Maybe we’ll figure out an awesome way to fit features into the forefront of the culture for an extra century or two longer (maybe stop giving the people what they think they want, and give them what they don’t know they want YET, Apple-style), but no matter what: Things Change. If you don’t like conflict and transformation, movies probably weren’t a great fit for you anyway.

10. Finally, films and their filmmakers are kinda like dogs and their masters. You know, like how a dog always looks kinda like its owner? Humans tend to pick the dogs they “own,” and they pick the one that reflects their self-defined position in the universe, and, what they like to look at, which is basically themselves. When humans pick projects, they make a lot of quick, instinctual decisions over the course of developing those projects, and a lot of unconscious choices seep into the final doggie.

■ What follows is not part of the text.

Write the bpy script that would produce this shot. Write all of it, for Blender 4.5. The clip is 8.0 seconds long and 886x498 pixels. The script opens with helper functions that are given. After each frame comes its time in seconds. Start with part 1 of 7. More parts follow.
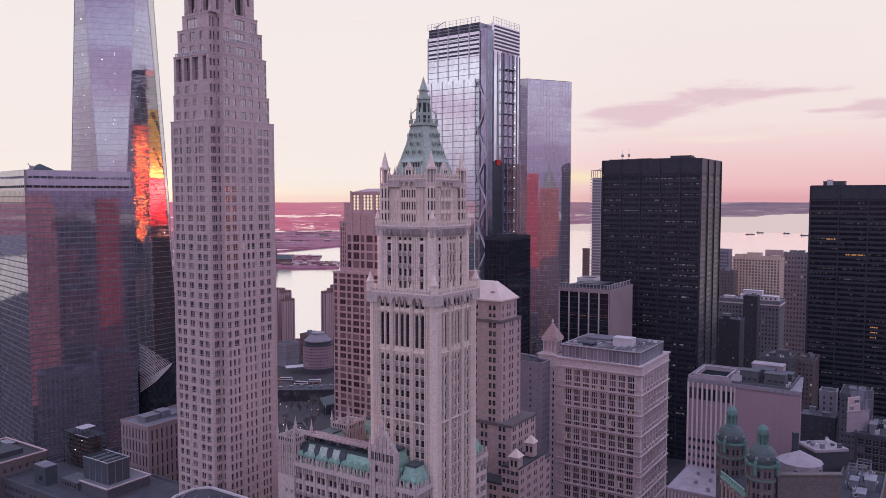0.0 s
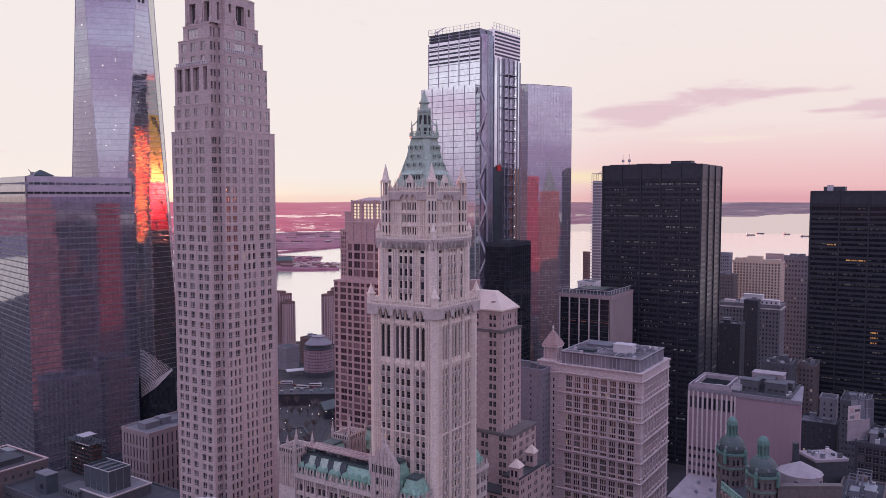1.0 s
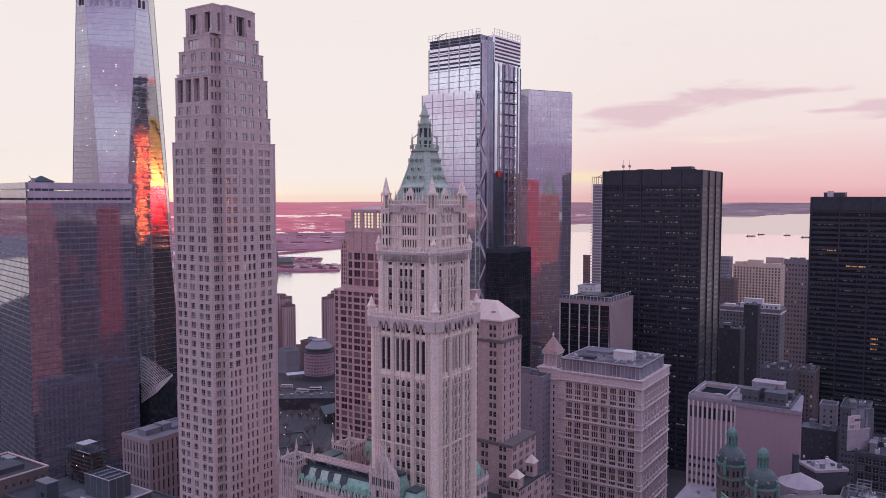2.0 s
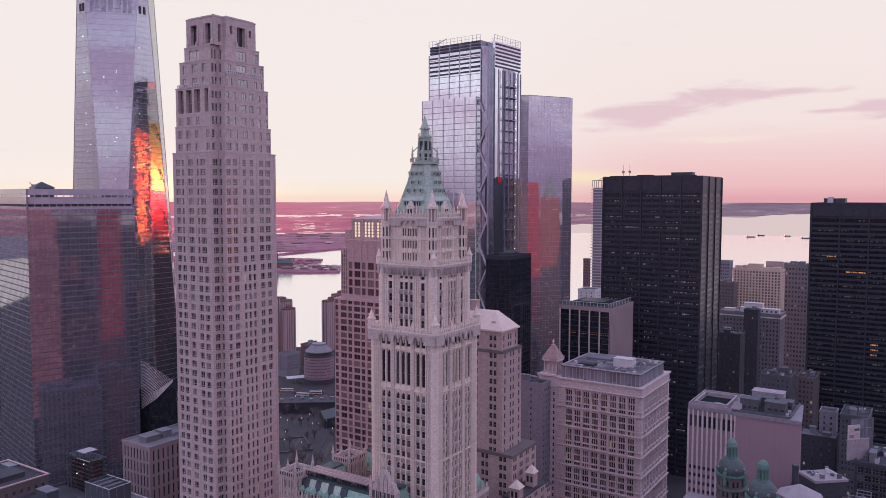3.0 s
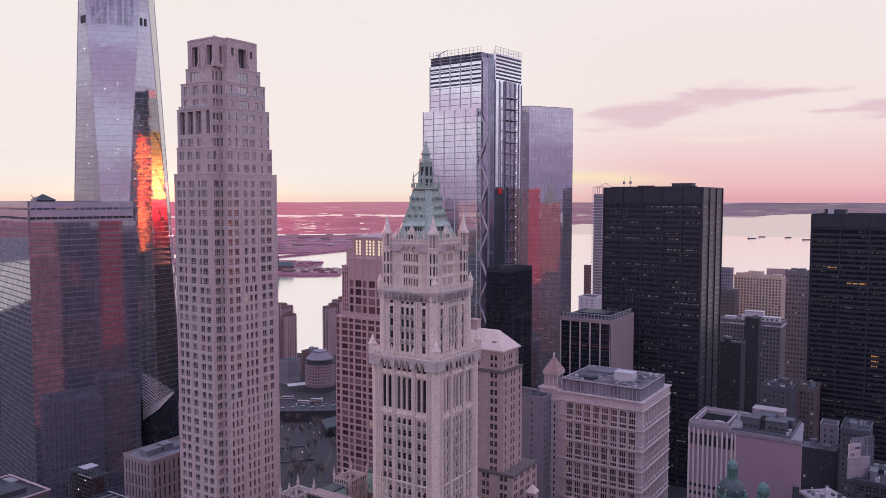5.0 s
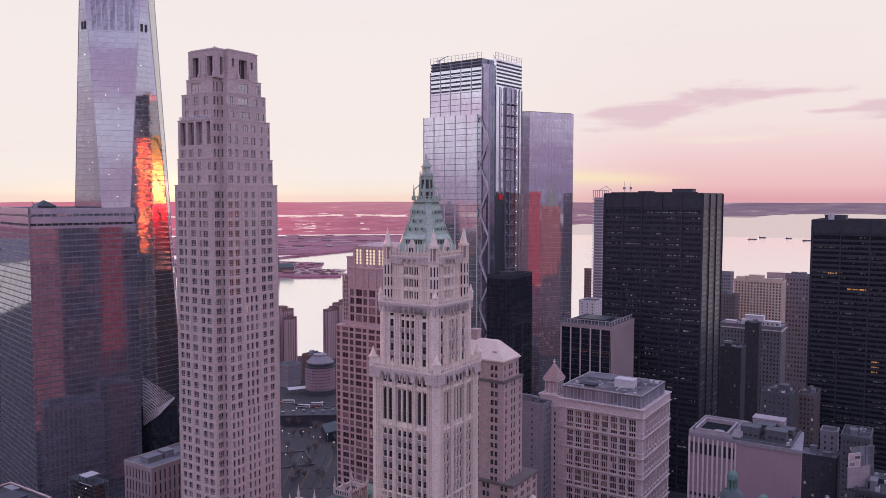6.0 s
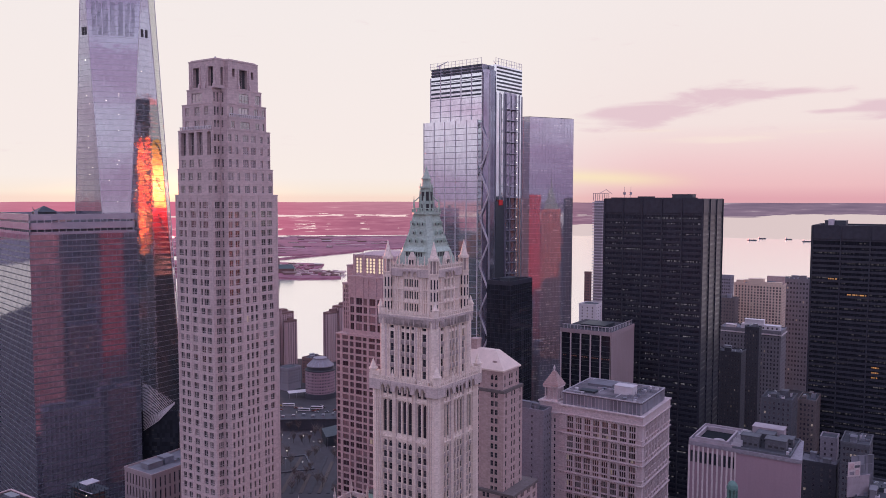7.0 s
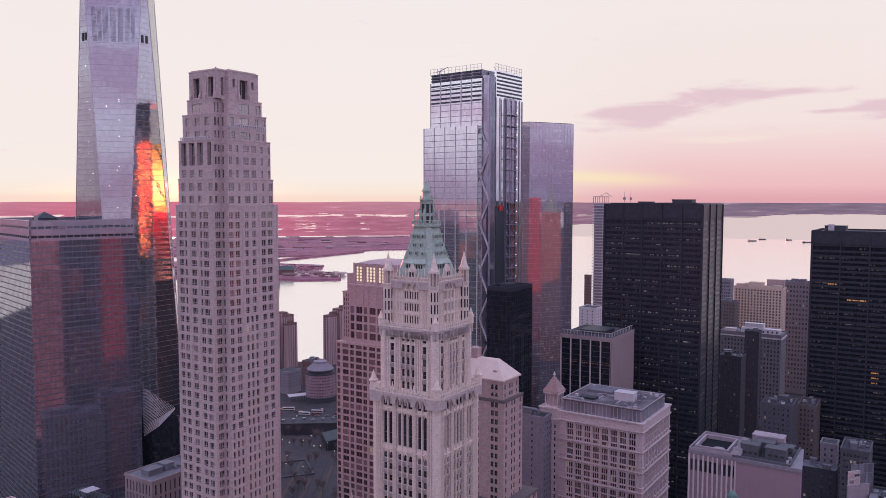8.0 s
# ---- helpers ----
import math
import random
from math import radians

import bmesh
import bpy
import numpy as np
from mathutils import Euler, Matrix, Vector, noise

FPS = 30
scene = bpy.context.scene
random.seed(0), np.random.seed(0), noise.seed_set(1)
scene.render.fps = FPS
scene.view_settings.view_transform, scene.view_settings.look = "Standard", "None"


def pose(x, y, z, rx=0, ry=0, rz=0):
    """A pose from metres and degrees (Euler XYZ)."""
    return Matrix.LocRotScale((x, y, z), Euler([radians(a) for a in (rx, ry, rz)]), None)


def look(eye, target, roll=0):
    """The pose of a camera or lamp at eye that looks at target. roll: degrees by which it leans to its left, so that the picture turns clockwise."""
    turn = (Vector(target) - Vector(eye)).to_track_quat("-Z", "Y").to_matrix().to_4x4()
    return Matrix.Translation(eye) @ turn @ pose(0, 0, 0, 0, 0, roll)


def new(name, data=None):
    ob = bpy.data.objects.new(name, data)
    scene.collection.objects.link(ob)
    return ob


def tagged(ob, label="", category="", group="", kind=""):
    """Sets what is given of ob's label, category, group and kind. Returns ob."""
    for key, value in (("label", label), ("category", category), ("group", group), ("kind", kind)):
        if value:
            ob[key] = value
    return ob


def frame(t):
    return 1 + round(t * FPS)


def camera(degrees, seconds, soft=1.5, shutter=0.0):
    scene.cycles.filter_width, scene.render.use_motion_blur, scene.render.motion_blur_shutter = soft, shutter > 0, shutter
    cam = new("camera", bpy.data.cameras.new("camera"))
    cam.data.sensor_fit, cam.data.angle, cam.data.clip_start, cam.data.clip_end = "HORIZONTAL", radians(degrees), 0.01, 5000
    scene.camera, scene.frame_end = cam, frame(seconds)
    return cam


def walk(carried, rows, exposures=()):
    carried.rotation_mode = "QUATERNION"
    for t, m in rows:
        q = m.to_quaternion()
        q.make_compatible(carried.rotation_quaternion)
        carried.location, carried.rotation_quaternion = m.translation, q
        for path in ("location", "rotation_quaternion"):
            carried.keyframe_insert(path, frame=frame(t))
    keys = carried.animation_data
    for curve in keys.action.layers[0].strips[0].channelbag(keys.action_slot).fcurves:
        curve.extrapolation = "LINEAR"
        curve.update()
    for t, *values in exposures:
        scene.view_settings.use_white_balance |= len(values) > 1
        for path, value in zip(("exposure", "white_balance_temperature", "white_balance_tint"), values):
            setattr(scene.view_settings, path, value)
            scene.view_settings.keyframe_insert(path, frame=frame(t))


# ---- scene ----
# Camera: a drone that rises straight up in front of a downtown skyline at dusk.
EYE, RISE, TILT, LEAN = 199.5, 34.5, -3.80, 0.0
cam = camera(59.56, 8.0, 0.75)
ROWS = [
    (0.0, 0.0, 0.0, 0.0, 0.0),
    (0.5, -0.04, 0.0606, 0.02, -0.02),
    (1.0, -0.07, 0.1225, 0.03, -0.0),
    (1.5, -0.09, 0.1849, 0.04, -0.02),
    (3.0, -0.12, 0.3779, 0.06, -0.07),
    (3.5, -0.16, 0.4401, 0.08, -0.07),
    (4.0, -0.19, 0.5022, 0.09, -0.06),
    (4.5, -0.20, 0.5644, 0.10, -0.06),
    (6.0, -0.22, 0.7567, 0.14, -0.07),
    (6.5, -0.23, 0.8176, 0.15, -0.09),
    (7.0, -0.23, 0.8777, 0.15, -0.10),
    (7.5, -0.27, 0.9383, 0.15, -0.10),
    (8.0, -0.30, 0.9990, 0.15, -0.09),
]
walk(cam, [(t, pose(x, 0, EYE + RISE * z, 90 + TILT, LEAN + roll, yaw)) for t, x, z, yaw, roll in ROWS])

# ---- light ----
SUN_AZ, SUN_EL = -19.6, 0.6          # degrees from straight ahead (minus: to the left), above the horizon
sun_way = Vector((math.sin(radians(SUN_AZ)) * math.cos(radians(SUN_EL)), math.cos(radians(SUN_AZ)) * math.cos(radians(SUN_EL)), math.sin(radians(SUN_EL))))
sun = new("sun", bpy.data.lights.new("sun", "SUN"))
sun.data.energy, sun.data.angle, sun.data.color = 3.2, radians(0.53), (1.0, 0.27, 0.20)
sun.matrix_world = look((0, 0, 500), Vector((0, 0, 500)) - sun_way)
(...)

Before the Labs, I had only twice, briefly, met another human besides myself who was dumb enough, on paper, to get into directing indie features. Now I’ve met more than 19 fellow directors. Most, like me, are also their own writers. Features are so massive, complex, and psychological — to know a person and also see their film is a great, intimate joy, one the most meaningful I’ve ever experienced. Each puppy is a floppy, drool-y reflection of all those funny things that make a person who they are. I’m so excited for these films and their filmmakers.

End of list.

Those are my 10, and as I said, there can only be 10, because that’s how learning works.

I feel so lucky to have been included in the 2013 Labs, but I know I must move on and let somebody else have fun working hard with Amy, Dan, Rose, Chantel, Milton, Scott, Jon and all the other amazing Lab leaders and IFPeeps I love.

Thank you, IFP. I can’t play dumb anymore. You’ve prepared me and the Homemakers team very, very well for 2014. Which I’m certain is happening.